Sports are an unorthodox system if economics — they defy all logical rules we know as the consumer.
For example, if you buy an iPhone and if after using it for around year you’re unsatisfied with what the product offers — you can then buy another brand to see if it will satisfy your phone needs.
The same can be said for anything we buy in the marketplace: food, appliances or household services like lawn care and plumbing. The free market allows us to chose what we want and whether or not we want to pay for it.
This is why sports are so strange to me. We can invest all of our time and money into one team, and even if that team doesn’t produce satisfactory results we, the fan, continue to invest in something that we know isn’t a quality product.
It’s a direct contradiction to how the economy works with literally every other good and service. Loyalty means nothing when it comes to, let’s say, mayonnaise. If one brand of mayonnaise is unsatisfactory to you, nothing keeps you loyal to that jar of fat. You just buy another brand.
But loyalty is something that matters in the world of sports fans. It’s an emotional bond to a team that rationally is hard to explain. Besides, nothing is worse than being a “bandwagon fan” or a team hopper in the sports fan universe.
So where am I going with all of this? Two points.
One: I admire the loyalty Georgia Southern fans have to their team. People drove three and a half hours here from Atlanta to watch Thursday’s debacle and then had to drive three and a half hours back knowing they have to wake up and deal with hellacious Atlanta traffic the next morning.
That is some serious fan loyalty. And that goes to everyone, not just the Atlanta contingent, who spends their hard-earned money on Georgia Southern apparel, game tickets and donations to the athletic program. Not to mention the taxpayer money that goes into funding the university.
Two: The product that you, the Georgia Southern fan, are paying for is a bad one. And if you didn’t see it the last four weeks, it smacked you right in the face Thursday night.
After struggling against New Mexico State last week, the writing was on the wall with this game against Appalachian State. Last week Georgia Southern’s offense struggled against one of the five worst defenses in the country. So what did fans think was going to happen this week?
Let me tell you. 2.9 yards per play is what happened, for three offensive points. Erk Russell just choked on his cigar in the great beyond watching Thursday’s performance.
Now, I’m not in the business of ripping college kids. Student athletes have it hard enough, so the last thing they need is some gasbag at the local newspaper criticizing their every move.
However, I am in the business of ripping the well-paid adult coaches who are in charge of running this team. If GS fans want to point fingers at anyone, look no further than this coaching staff.

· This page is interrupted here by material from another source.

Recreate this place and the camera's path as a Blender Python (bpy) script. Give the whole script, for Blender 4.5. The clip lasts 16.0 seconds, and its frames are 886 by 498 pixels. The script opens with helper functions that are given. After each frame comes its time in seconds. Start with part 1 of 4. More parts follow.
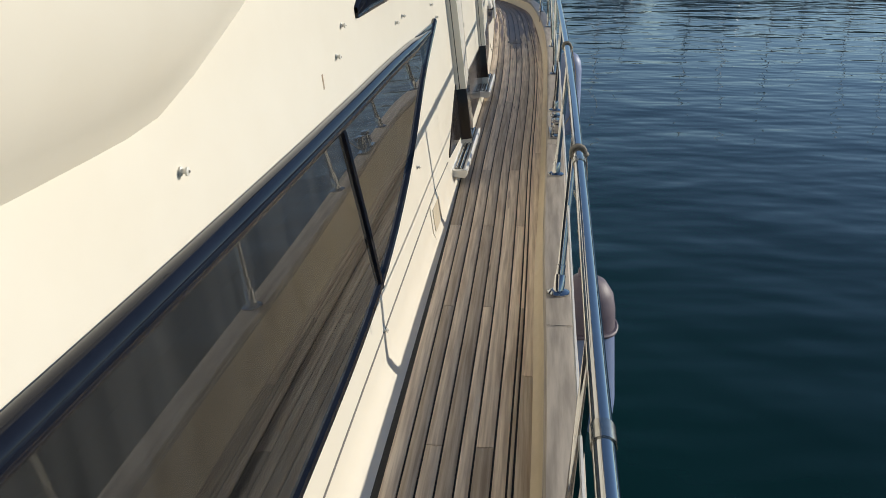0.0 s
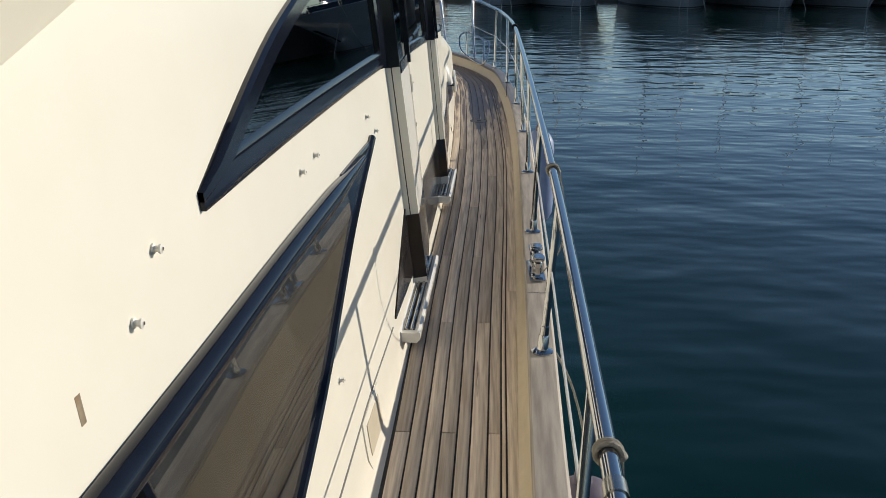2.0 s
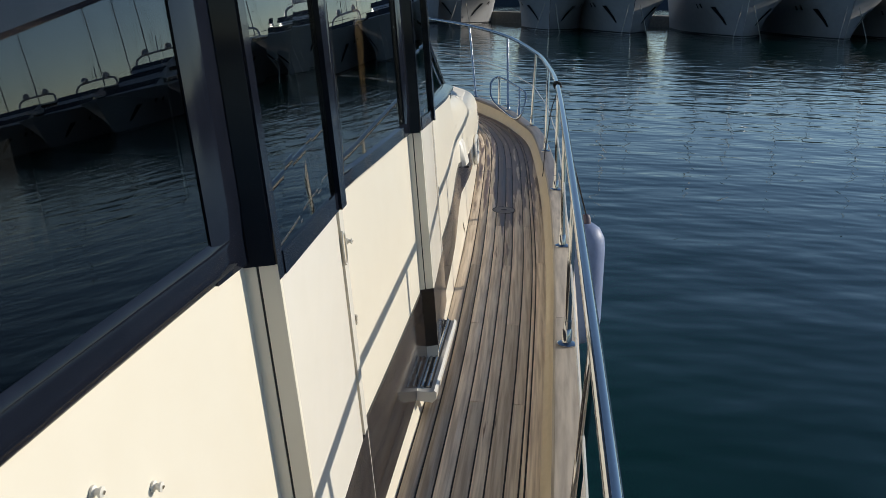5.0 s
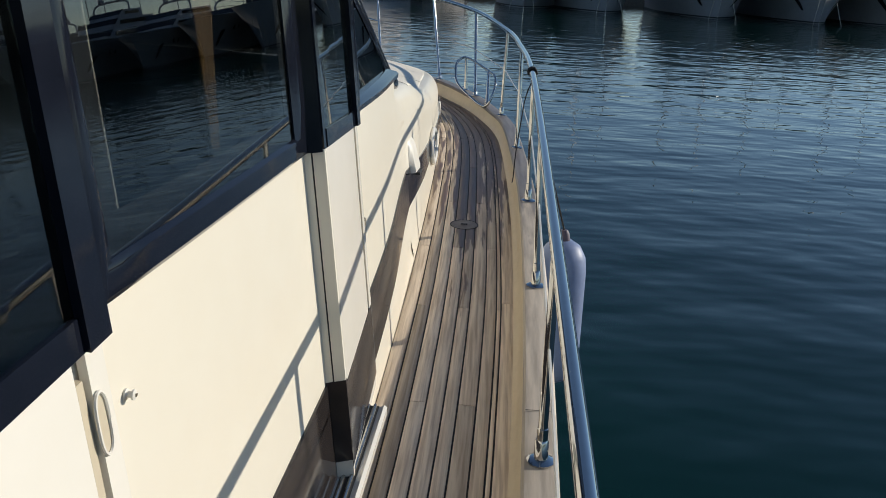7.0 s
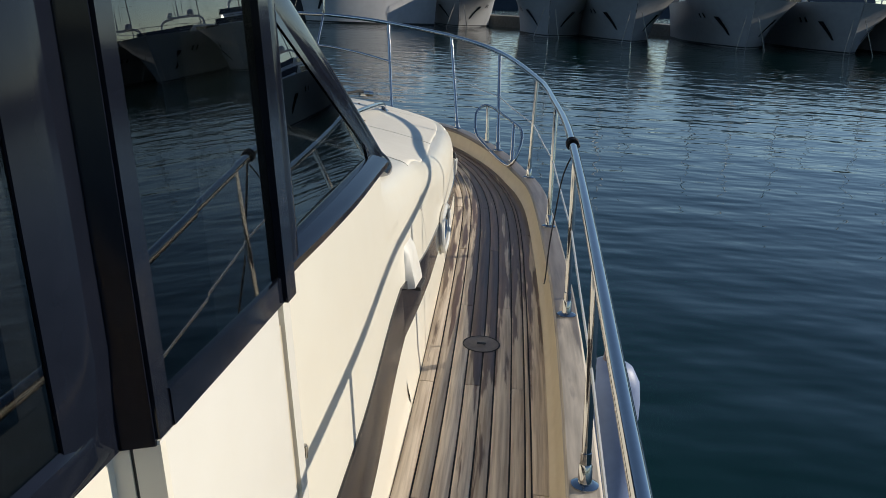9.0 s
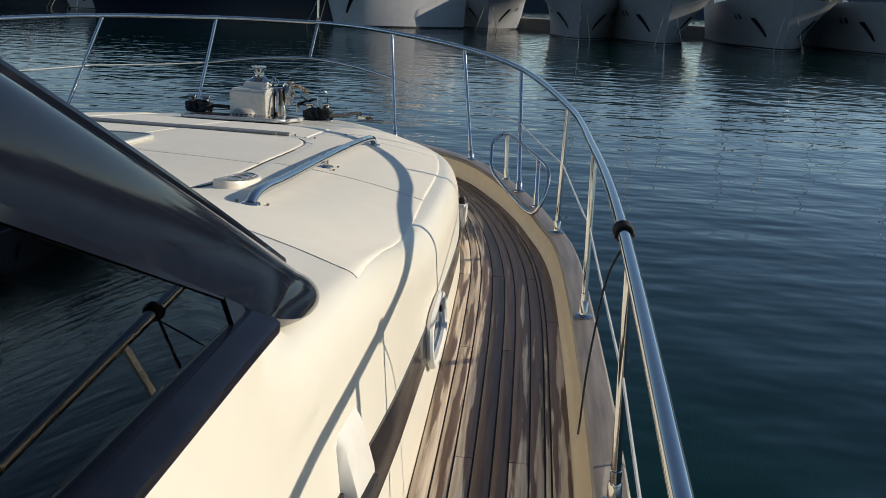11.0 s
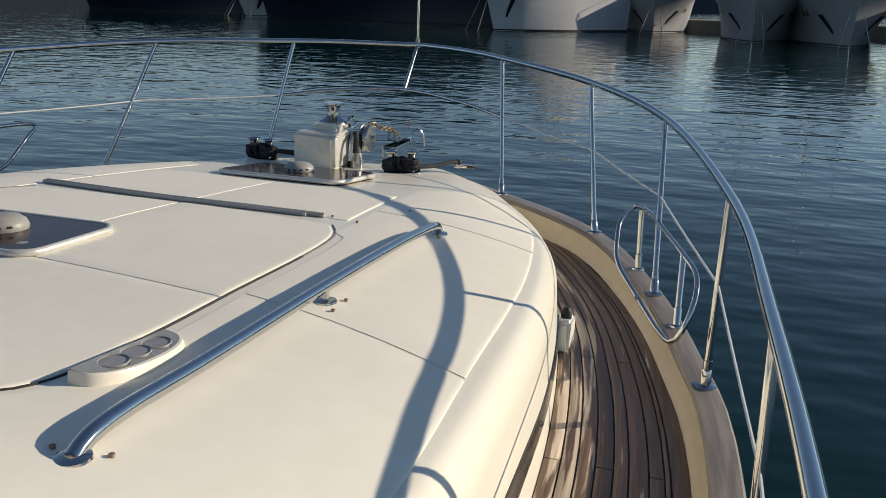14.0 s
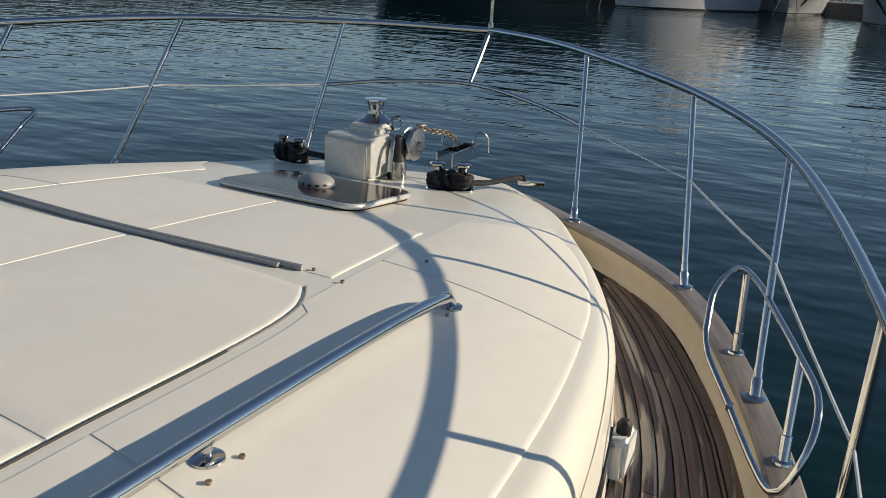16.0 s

I will give Tyson Summers some slack. This is his first job and he’s 36 years old, which is obscenely young for someone in charge of a division one college football program. His growing pains are to be expected as a head coach considering both of the above factors.
And whether or not you think he should have been hired in the first place is out of the question now. GS has no business firing Summers after one season, no matter how bad things avalanche from here.

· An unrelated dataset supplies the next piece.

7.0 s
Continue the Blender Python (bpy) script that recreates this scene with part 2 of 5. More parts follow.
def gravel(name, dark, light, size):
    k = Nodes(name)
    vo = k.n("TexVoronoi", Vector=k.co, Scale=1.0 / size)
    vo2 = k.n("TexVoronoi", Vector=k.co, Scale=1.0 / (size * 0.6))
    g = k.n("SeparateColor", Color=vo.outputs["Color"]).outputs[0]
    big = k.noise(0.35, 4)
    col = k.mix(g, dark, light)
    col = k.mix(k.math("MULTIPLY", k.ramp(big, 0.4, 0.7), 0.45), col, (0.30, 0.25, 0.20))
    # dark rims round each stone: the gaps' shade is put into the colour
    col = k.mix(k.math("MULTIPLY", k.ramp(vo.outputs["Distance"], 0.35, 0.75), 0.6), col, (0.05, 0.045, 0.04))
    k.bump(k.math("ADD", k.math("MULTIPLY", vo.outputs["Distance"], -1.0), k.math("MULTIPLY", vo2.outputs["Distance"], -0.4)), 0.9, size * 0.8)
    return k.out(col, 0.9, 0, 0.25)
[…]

But, this is his program and he needs to be held accountable for its failures in 2016.
He was the one who hired Rance Gillespie and David Dean, the co-offensive coordinators. Their offense has been flat-out bad this year and they are the common denominator. This offense is basically the same scheme as it was under Willie Fritz with the same personnel, and the 2015 offense was a top-40 unit.
Gillespie and Dean have a Summers’-and-a-half (54 years for those who didn’t get the joke) of coaching experience and make well over six figures combined. So this can’t possibly be the best thing Georgia Southern is putting out on offense.
There doesn’t appear to be any variation or creativity in the play calling. It’s real easy to tell because for four weeks now opposing defenses have telegraphed nearly every play Southern runs on offense. No one is fooled and no one is surprised at anything Southern throws out on offense.
And what is up with Seth Shuman? In what world is it fair to ask the two-star true freshman to throw into a top-40 defense inside his own 20 yard line? What’s the thought process there? Where the heck is Kevin Ellison?
There are many more questions to be asked, but that performance Thursday night was something the Georgia Southern consumer should not be happy with. Especially with all the hype around the game this week, I can only imagine how disappointing it must have been to see that product flung out on the field.
Summers should take a long look at his offensive staff next week, because I know he doesn’t want to be the coach that loses bowl eligibility in Atlanta two weeks from now because of offensive malfunctions.
And as a Southern fan it’s time to ask yourself: am I happy with the product I’m investing in? Because if it was me, I certainly wouldn’t.